◆ DATA SHOWN
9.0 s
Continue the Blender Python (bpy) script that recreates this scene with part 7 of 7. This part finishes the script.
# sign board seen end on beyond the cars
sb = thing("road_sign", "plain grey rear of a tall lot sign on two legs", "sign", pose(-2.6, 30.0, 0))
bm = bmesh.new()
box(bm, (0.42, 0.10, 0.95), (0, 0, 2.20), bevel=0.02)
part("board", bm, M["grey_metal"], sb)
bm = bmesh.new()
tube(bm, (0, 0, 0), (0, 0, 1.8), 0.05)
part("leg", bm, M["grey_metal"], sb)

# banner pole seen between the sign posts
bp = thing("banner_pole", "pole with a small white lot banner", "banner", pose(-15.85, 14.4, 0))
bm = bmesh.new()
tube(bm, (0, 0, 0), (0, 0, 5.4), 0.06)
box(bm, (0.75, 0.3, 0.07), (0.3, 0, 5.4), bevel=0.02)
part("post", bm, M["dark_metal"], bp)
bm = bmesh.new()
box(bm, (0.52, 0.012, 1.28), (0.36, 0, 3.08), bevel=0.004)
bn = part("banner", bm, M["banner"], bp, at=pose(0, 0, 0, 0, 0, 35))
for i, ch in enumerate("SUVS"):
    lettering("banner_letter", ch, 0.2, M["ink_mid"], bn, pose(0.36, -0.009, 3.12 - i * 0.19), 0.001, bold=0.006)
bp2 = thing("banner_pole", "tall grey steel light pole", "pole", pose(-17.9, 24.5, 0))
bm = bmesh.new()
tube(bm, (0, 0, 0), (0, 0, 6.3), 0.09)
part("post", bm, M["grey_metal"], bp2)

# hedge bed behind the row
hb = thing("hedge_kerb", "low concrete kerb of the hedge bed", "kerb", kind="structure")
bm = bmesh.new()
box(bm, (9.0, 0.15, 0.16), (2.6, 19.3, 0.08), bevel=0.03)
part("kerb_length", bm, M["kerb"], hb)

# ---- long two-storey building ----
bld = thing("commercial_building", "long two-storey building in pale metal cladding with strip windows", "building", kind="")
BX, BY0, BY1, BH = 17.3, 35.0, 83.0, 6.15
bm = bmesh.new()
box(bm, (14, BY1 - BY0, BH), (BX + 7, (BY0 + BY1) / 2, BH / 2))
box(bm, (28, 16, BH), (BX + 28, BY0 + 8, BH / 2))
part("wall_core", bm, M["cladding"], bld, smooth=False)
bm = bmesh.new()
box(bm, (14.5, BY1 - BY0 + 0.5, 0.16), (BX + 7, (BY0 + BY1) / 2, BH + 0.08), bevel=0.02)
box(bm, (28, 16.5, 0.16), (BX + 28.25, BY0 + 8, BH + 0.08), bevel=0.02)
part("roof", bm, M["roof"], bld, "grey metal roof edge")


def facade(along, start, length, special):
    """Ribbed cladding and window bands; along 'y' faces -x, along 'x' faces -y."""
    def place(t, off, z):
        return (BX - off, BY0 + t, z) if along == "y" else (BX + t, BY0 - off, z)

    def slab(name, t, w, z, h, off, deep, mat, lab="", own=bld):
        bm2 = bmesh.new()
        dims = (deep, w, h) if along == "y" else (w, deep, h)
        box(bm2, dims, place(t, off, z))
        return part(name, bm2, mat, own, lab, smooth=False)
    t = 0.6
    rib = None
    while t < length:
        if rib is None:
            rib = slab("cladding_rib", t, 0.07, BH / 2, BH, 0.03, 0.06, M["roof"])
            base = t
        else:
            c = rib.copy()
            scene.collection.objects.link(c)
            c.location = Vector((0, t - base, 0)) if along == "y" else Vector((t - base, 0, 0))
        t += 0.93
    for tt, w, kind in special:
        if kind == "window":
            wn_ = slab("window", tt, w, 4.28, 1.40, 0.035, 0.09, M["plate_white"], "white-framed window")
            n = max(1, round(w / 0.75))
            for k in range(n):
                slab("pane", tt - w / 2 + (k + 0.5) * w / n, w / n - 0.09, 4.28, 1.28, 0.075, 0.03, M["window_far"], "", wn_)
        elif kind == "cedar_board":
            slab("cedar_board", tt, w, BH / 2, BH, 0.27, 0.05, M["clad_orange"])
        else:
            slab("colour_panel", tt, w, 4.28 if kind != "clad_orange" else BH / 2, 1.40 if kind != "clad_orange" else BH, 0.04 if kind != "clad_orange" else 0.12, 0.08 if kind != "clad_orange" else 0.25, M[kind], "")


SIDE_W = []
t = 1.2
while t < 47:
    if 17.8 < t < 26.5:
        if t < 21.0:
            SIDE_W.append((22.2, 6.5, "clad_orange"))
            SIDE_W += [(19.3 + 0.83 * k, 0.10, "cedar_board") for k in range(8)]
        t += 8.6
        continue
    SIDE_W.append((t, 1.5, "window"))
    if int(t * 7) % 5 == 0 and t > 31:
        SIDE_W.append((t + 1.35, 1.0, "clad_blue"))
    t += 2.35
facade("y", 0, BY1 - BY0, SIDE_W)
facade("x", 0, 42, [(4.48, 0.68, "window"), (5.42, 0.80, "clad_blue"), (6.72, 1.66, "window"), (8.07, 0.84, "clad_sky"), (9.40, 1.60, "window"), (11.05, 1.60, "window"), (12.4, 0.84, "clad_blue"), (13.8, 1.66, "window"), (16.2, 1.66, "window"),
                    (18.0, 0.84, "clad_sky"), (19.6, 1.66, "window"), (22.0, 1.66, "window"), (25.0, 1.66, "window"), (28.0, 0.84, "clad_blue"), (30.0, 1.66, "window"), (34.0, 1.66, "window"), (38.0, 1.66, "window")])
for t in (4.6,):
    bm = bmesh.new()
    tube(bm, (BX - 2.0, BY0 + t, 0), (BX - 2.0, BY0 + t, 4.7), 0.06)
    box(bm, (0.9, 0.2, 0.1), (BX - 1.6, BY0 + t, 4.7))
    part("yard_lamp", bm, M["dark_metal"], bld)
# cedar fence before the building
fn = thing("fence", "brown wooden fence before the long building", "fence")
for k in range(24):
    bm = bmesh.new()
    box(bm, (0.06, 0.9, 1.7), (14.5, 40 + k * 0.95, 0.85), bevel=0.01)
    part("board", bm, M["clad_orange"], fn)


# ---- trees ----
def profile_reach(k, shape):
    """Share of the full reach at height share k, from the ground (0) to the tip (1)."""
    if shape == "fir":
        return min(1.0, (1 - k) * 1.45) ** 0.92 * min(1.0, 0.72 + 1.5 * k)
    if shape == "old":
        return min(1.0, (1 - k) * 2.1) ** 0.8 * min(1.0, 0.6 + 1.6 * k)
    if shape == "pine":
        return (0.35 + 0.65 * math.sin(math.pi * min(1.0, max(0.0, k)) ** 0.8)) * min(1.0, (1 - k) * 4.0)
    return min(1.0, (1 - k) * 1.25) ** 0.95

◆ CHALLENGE
Repeat the material above in full, quoting it exactly.

◆ REPLY
9.0 s
Continue the Blender Python (bpy) script that recreates this scene with part 7 of 7. This part finishes the script.
# sign board seen end on beyond the cars
sb = thing("road_sign", "plain grey rear of a tall lot sign on two legs", "sign", pose(-2.6, 30.0, 0))
bm = bmesh.new()
box(bm, (0.42, 0.10, 0.95), (0, 0, 2.20), bevel=0.02)
part("board", bm, M["grey_metal"], sb)
bm = bmesh.new()
tube(bm, (0, 0, 0), (0, 0, 1.8), 0.05)
part("leg", bm, M["grey_metal"], sb)

# banner pole seen between the sign posts
bp = thing("banner_pole", "pole with a small white lot banner", "banner", pose(-15.85, 14.4, 0))
bm = bmesh.new()
tube(bm, (0, 0, 0), (0, 0, 5.4), 0.06)
box(bm, (0.75, 0.3, 0.07), (0.3, 0, 5.4), bevel=0.02)
part("post", bm, M["dark_metal"], bp)
bm = bmesh.new()
box(bm, (0.52, 0.012, 1.28), (0.36, 0, 3.08), bevel=0.004)
bn = part("banner", bm, M["banner"], bp, at=pose(0, 0, 0, 0, 0, 35))
for i, ch in enumerate("SUVS"):
    lettering("banner_letter", ch, 0.2, M["ink_mid"], bn, pose(0.36, -0.009, 3.12 - i * 0.19), 0.001, bold=0.006)
bp2 = thing("banner_pole", "tall grey steel light pole", "pole", pose(-17.9, 24.5, 0))
bm = bmesh.new()
tube(bm, (0, 0, 0), (0, 0, 6.3), 0.09)
part("post", bm, M["grey_metal"], bp2)

# hedge bed behind the row
hb = thing("hedge_kerb", "low concrete kerb of the hedge bed", "kerb", kind="structure")
bm = bmesh.new()
box(bm, (9.0, 0.15, 0.16), (2.6, 19.3, 0.08), bevel=0.03)
part("kerb_length", bm, M["kerb"], hb)

# ---- long two-storey building ----
bld = thing("commercial_building", "long two-storey building in pale metal cladding with strip windows", "building", kind="")
BX, BY0, BY1, BH = 17.3, 35.0, 83.0, 6.15
bm = bmesh.new()
box(bm, (14, BY1 - BY0, BH), (BX + 7, (BY0 + BY1) / 2, BH / 2))
box(bm, (28, 16, BH), (BX + 28, BY0 + 8, BH / 2))
part("wall_core", bm, M["cladding"], bld, smooth=False)
bm = bmesh.new()
box(bm, (14.5, BY1 - BY0 + 0.5, 0.16), (BX + 7, (BY0 + BY1) / 2, BH + 0.08), bevel=0.02)
box(bm, (28, 16.5, 0.16), (BX + 28.25, BY0 + 8, BH + 0.08), bevel=0.02)
part("roof", bm, M["roof"], bld, "grey metal roof edge")


def facade(along, start, length, special):
    """Ribbed cladding and window bands; along 'y' faces -x, along 'x' faces -y."""
    def place(t, off, z):
        return (BX - off, BY0 + t, z) if along == "y" else (BX + t, BY0 - off, z)

    def slab(name, t, w, z, h, off, deep, mat, lab="", own=bld):
        bm2 = bmesh.new()
        dims = (deep, w, h) if along == "y" else (w, deep, h)
        box(bm2, dims, place(t, off, z))
        return part(name, bm2, mat, own, lab, smooth=False)
    t = 0.6
    rib = None
    while t < length:
        if rib is None:
            rib = slab("cladding_rib", t, 0.07, BH / 2, BH, 0.03, 0.06, M["roof"])
            base = t
        else:
            c = rib.copy()
            scene.collection.objects.link(c)
            c.location = Vector((0, t - base, 0)) if along == "y" else Vector((t - base, 0, 0))
        t += 0.93
    for tt, w, kind in special:
        if kind == "window":
            wn_ = slab("window", tt, w, 4.28, 1.40, 0.035, 0.09, M["plate_white"], "white-framed window")
            n = max(1, round(w / 0.75))
            for k in range(n):
                slab("pane", tt - w / 2 + (k + 0.5) * w / n, w / n - 0.09, 4.28, 1.28, 0.075, 0.03, M["window_far"], "", wn_)
        elif kind == "cedar_board":
            slab("cedar_board", tt, w, BH / 2, BH, 0.27, 0.05, M["clad_orange"])
        else:
            slab("colour_panel", tt, w, 4.28 if kind != "clad_orange" else BH / 2, 1.40 if kind != "clad_orange" else BH, 0.04 if kind != "clad_orange" else 0.12, 0.08 if kind != "clad_orange" else 0.25, M[kind], "")


SIDE_W = []
t = 1.2
while t < 47:
    if 17.8 < t < 26.5:
        if t < 21.0:
            SIDE_W.append((22.2, 6.5, "clad_orange"))
            SIDE_W += [(19.3 + 0.83 * k, 0.10, "cedar_board") for k in range(8)]
        t += 8.6
        continue
    SIDE_W.append((t, 1.5, "window"))
    if int(t * 7) % 5 == 0 and t > 31:
        SIDE_W.append((t + 1.35, 1.0, "clad_blue"))
    t += 2.35
facade("y", 0, BY1 - BY0, SIDE_W)
facade("x", 0, 42, [(4.48, 0.68, "window"), (5.42, 0.80, "clad_blue"), (6.72, 1.66, "window"), (8.07, 0.84, "clad_sky"), (9.40, 1.60, "window"), (11.05, 1.60, "window"), (12.4, 0.84, "clad_blue"), (13.8, 1.66, "window"), (16.2, 1.66, "window"),
                    (18.0, 0.84, "clad_sky"), (19.6, 1.66, "window"), (22.0, 1.66, "window"), (25.0, 1.66, "window"), (28.0, 0.84, "clad_blue"), (30.0, 1.66, "window"), (34.0, 1.66, "window"), (38.0, 1.66, "window")])
for t in (4.6,):
    bm = bmesh.new()
    tube(bm, (BX - 2.0, BY0 + t, 0), (BX - 2.0, BY0 + t, 4.7), 0.06)
    box(bm, (0.9, 0.2, 0.1), (BX - 1.6, BY0 + t, 4.7))
    part("yard_lamp", bm, M["dark_metal"], bld)
# cedar fence before the building
fn = thing("fence", "brown wooden fence before the long building", "fence")
for k in range(24):
    bm = bmesh.new()
    box(bm, (0.06, 0.9, 1.7), (14.5, 40 + k * 0.95, 0.85), bevel=0.01)
    part("board", bm, M["clad_orange"], fn)


# ---- trees ----
def profile_reach(k, shape):
    """Share of the full reach at height share k, from the ground (0) to the tip (1)."""
    if shape == "fir":
        return min(1.0, (1 - k) * 1.45) ** 0.92 * min(1.0, 0.72 + 1.5 * k)
    if shape == "old":
        return min(1.0, (1 - k) * 2.1) ** 0.8 * min(1.0, 0.6 + 1.6 * k)
    if shape == "pine":
        return (0.35 + 0.65 * math.sin(math.pi * min(1.0, max(0.0, k)) ** 0.8)) * min(1.0, (1 - k) * 4.0)
    return min(1.0, (1 - k) * 1.25) ** 0.95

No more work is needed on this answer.